Ball told KOIN he doesn't believe the rumor and never did believe the rumor. Everyone WW talked to says they don't believe the rumor, either. The two people involved told WW it's false. No evidence has been provided to substantiate the rumor. The only story left is that Ball went all over town spreading an unsubstantiated rumor that neither he nor anyone else believes. But that's not the story WW broke yesterday. That story began, "Sam Adams ... has been doing damage control in recent days to deal with recurring rumors about a series of meetings he had in 2005 with a then-17-year-old boy," followed by two dozen such paragraphs before a buried mention that all these rumors were spread by Ball. Then today you backpedal by saying they're both guilty. Who all did Ball tell these rumors to? The Merc's Scott Moore says it's far more than Leonard and Katz. How does Ball have any credence in saying this was in the interest of the 17-year-old about whom he was spreading rumors he didn't believe? And why did WW try to make Adams the story? These are all very important questions that I hope someone can answer, even if WW fails to.
Me?
"(Ball, a reserve police officer, says he followed advice from lawyer Mary Overgaard, who served as counsel to the Portland Police Bureau for nine years. “Bob was given information concerning a minor, and we determined that he should tell a public official,” Overgaard says. “I think he was trying to do the right thing morally and legally.”)"
This suggests that Ball believed, as a reserve police officer, he was a mandatory reporter under Oregon's child abuse reporting laws (which includes sexual abuse of a minor).
I've never understood that requirement to include passing on unsubstantiated rumors, but if it does apply in this case, his responsibility was to report to either the Department of Human Servies or to a law enforcement agency, not to a member of the city council or former mayor.

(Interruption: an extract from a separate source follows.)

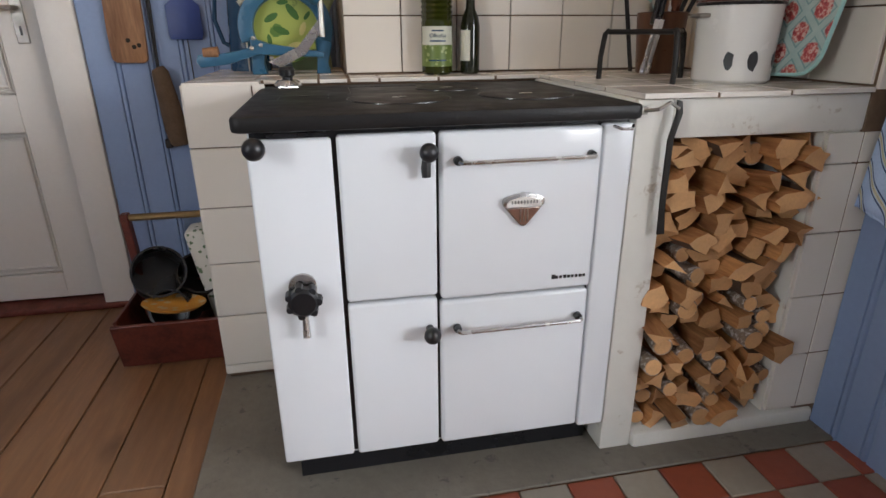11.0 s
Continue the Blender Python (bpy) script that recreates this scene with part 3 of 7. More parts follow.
# poker hook on the bench
M["dark_iron"] = surface("forged_iron", (0.035, 0.032, 0.03), 0.55, metal=0.6, var=0.3, big=20)
pk = thing("poker_hook", (0, 0, 0), "bent flat steel stove hook hanging beside the wood niche", "hook")
part("hook_eye", tube(B(), [(0.10, 1.695, 0.795), (0.115, 1.672, 0.800), (0.135, 1.672, 0.812), (0.155, 1.672, 0.80)], 0.0035), "dull_steel", pk)
part("blade", slab(B(), [(0.155, 0.815), (0.166, 0.812), (0.170, 0.79), (0.158, 0.74), (0.160, 0.60), (0.166, 0.55), (0.150, 0.55), (0.147, 0.62), (0.146, 0.74), (0.157, 0.79)], 0.005, pose(0, 1.680, 0), 0.001), "dark_iron", pk, "blackened flat blade")
part("staple", box(B(), (0.09, 1.694, 0.788), (0.105, 1.706, 0.802)), "dull_steel", pk)

# ---- firewood ----
M["split"] = wood("split_birch", (0.64, 0.30, 0.110), (0.33, 0.120, 0.038), (18, 2.2, 18), 0.75, each=0.5, bump=0.4)
M["split_end"] = surface("sawn_birch_end", (0.71, 0.40, 0.18), 0.8, var=0.25, big=20, fine=160, bump=0.3, each=0.3)
M["brown_bark"] = surface("brown_bark", (0.13, 0.075, 0.045), 0.9, var=0.5, big=18, fine=70, bump=0.6, each=0.3)
M["bark"] = surface("birch_bark", (0.30, 0.22, 0.16), 0.85, var=0.5, big=22, fine=70, bump=0.5, wear=(0.62, 0.56, 0.50), wear_at=0.52, each=0.3)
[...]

Something here doesn't make sense.
No, it doesn't. Elected officials are around juveniles all the time -- working with high school interns, as mentors, etc. It's not only appropriate, it should be part of their job to reach out to young people.
The idea that an adult who befriends a minor is showing poor judgment reflects an unhealthy sexual fascination on the part of Bernstein. Jaquiss' slanted reporting of this story shows that he shares that sexual fascination.
Where's the investigation of the high school interns who work in the Mayor and Commissioners offices every summer? Where's the investigation of every young person who is mentored by an elected official? Where's the investigation of how many times Commissioner Sten takes the babysitter home alone?
Or is this just a gay thing for you?